The radical ecologists severely criticised the leftist programme. Gruhl showed its inner contradictions and castigated it as an "alternative castle in the air". But the leftists had a majority in the party, and their programme became the party programme in 1980. Many of the radical ecologists, especially the conservatives among them, soon left the Green party and formed their own organisation.

Fundi and Realo
The radical ecologists who stayed back in the party held that there was no necessary contradiction between leftist and radical-ecological politics; one of the most articulate among them was Rudolf Bahro, who said: "Red and Green, Green and Red go well together." Bahro further wrote, "The socialists need the Greens because survival of mankind must necessarily be ensured in order that their old goals remain attainable. The socialists are needed by the Greens because mankind's survival can be assured only if the driving mechanism of monopolistic competition is put out of operation."

But the majority in the Green party could think only on the basis of an industrial society. In the early '80s, this majority held that there was no alternative to industrial society, but only alternatives within it. It believed also that it could not achieve its goals without the support of the organised working class - the trade unions. Since the middle of the '70s, the ecology movement, and later the Green party, had been trying to win the support of the trade unions. These efforts had resulted in some active trade unionists joining the party and in occasional support from trade unions for particular ecological demands.

The positions of the two sides converged finally, at least on paper, in the mid-80s. In 1985, the Federation of German Trade Unions demanded - in a basic position paper called Protection of Ecology and Qualitative Growth - public investments to the tune of us $30.12 billion over four years for 54 measures in ecologically relevant areas. It expected several hundred thousand new jobs from these investments. At the same time, it wrote that it "gives an unmistakable rebuff to all those who use ecological problems as argument for the demand to opt out of the industrial society". The remaining radical ecologists in the Green party did not like this kind of support. According to them, the trade unions were a part of the problem, because they were one of the strongest pillars of industrial society. Most of these ecologists left the party in 1985.

The terms 'Fundi' (fundamentalist) and 'Realo' (realist, pragmatist) were used in the Green party in two different ways. With respect to socioeconomic goals, the radical ecologists were Fundis and all others were Realos. But among such Realos, there was a subdivision between Fundis and Realos in matters of strategy and the class question. The radical leftists laid more stress on popular movements and mass demonstrations, and stuck to their socialist ideal of a classless society. And they continued to think that the working class was the main agent of societal change.
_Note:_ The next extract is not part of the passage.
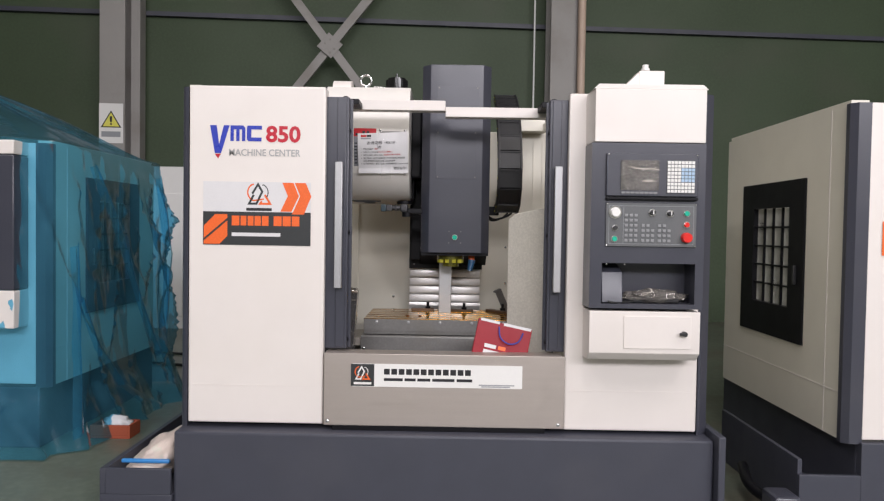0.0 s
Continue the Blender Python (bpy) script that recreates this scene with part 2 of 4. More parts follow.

The Realos, on the other hand, accepted capitalism as an unbeatable system that could only be reformed. This belief was strengthened after 1989 when socialism in eastern Europe collapsed. Moreover, the Realos had little faith in the utility of popular movements and demonstrations as means of attaining goals; they laid more stress on electoral-political strategy and tactics. While radical leftists were totally averse to becoming a ruling party in a coalition government and were, along with the moderate leftists, prepared only to tole-rate a Social democratic government under certain conditions, the realos were keen to become junior partners of the Social Democrats in a coalition government, arguing that only thus could some of the Green demands be net. Besides, the Realos had no special love for the working class, as they believed more votes could be had from an ecologically sensitive middle class.
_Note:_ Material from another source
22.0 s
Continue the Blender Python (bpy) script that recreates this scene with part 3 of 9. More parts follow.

Through the '80s, the leftists apparently dominated the party, but the latter's political composition was changing gradually. With rapid electoral successes, the party had drawn to it all kinds of opportunists, ordinary people who were well-intentioned but apolitical, as well as several interest groups (like homosexuals and radical feminists) that wanted only to instrumentalise the party for their particular interests. Such people enabled the Realos to get majorities at the local and state levels, so that it became possible for the Realos to make the Green party a ruling party in 1985 - in the state of Hessen, as junior partner of the Social Democrats.

Bitter inner-party wrangles between the left-Fundis and the Realos resulted in a weakening of the former; the moderate leftists reconciled themselves to cutting back on their goals - from creating a socialist society to defending the interests of the lower strata of society. This became very clear after the election to the Berlin state parliament held in 1989, in which the Social Democrats and the Greens together got a majority. The formerly radical leftist Berlin Greens eagerly formed a coalition government with the Social Democrats.

One year later, when socialism and the socialist East German state, the German Democratic Republic ( gdr ), collapsed, the Green party became an established party reconciled to capitalism. Almost all left-Fundis thereafter left the party, and the moderate leftists became Realos. This change in direction was further strengthened after the reunification of Germany, which brought many antisocialist gdr -dissidents into the Green party.

An uncertain future
The Greens today have given up their claim to be an 'anti-party party', but they still cherish the wish to restructure German society ecologically. Having donned the garb of the usual poli-tical party, their only speciality now is that they reserve at least 50 per cent of all leading party positions for women. Having given up their original unambiguous anti-growth position, the Greens' current mantra points out that "whereas some areas of the economy must shrink, growth in other areas is desirable".

Like many other environmentalists, they are also advocating an ecological tax-reform, which would make energy and other resources costlier. This is expected to induce industrialists and consumers to invest in environmental and resource efficiency. These could form the basis for ecological reform, but they are not visionary ideas for an alternative society; this is not even alternative thinking.

Throughout their short history, the Greens have consistently sympathised and stood in solidarity with the third world. These are praiseworthy sentiments, but they cannot be taken seriously. The Greens want to eat the cake and have it too. But it is impossible to really protect the environment and help the third world without demanding sacrifices in material standards of living (in even that of the low- and middle-income groups), and that is something the Greens do not want. In their 1986 document on ecological and social restructuring of the industrial society of Germany, the Greens made many concrete proposals for reallocation of funds in the federal, state and municipal budgets and for redistribution of the national income. But they strangely assumed that the same huge sums as before would be available for reallocation and redistribution. Obviously, they did not know that the enormous national income - which gave rise to those sums - was generated to a large extent through the exploitation of the third world.

In the early years of their existence, the Greens had a great impact on the people of Germany. They did not, of course, get many votes. But the people were shaken out of their complacency and were compelled to think seriously about the great ecological crisis. But today, the Greens are apparently singing themselves to sleep - the sleep of the self-satisfied. They constitute the third strongest party in the country, but the people are again dozing off.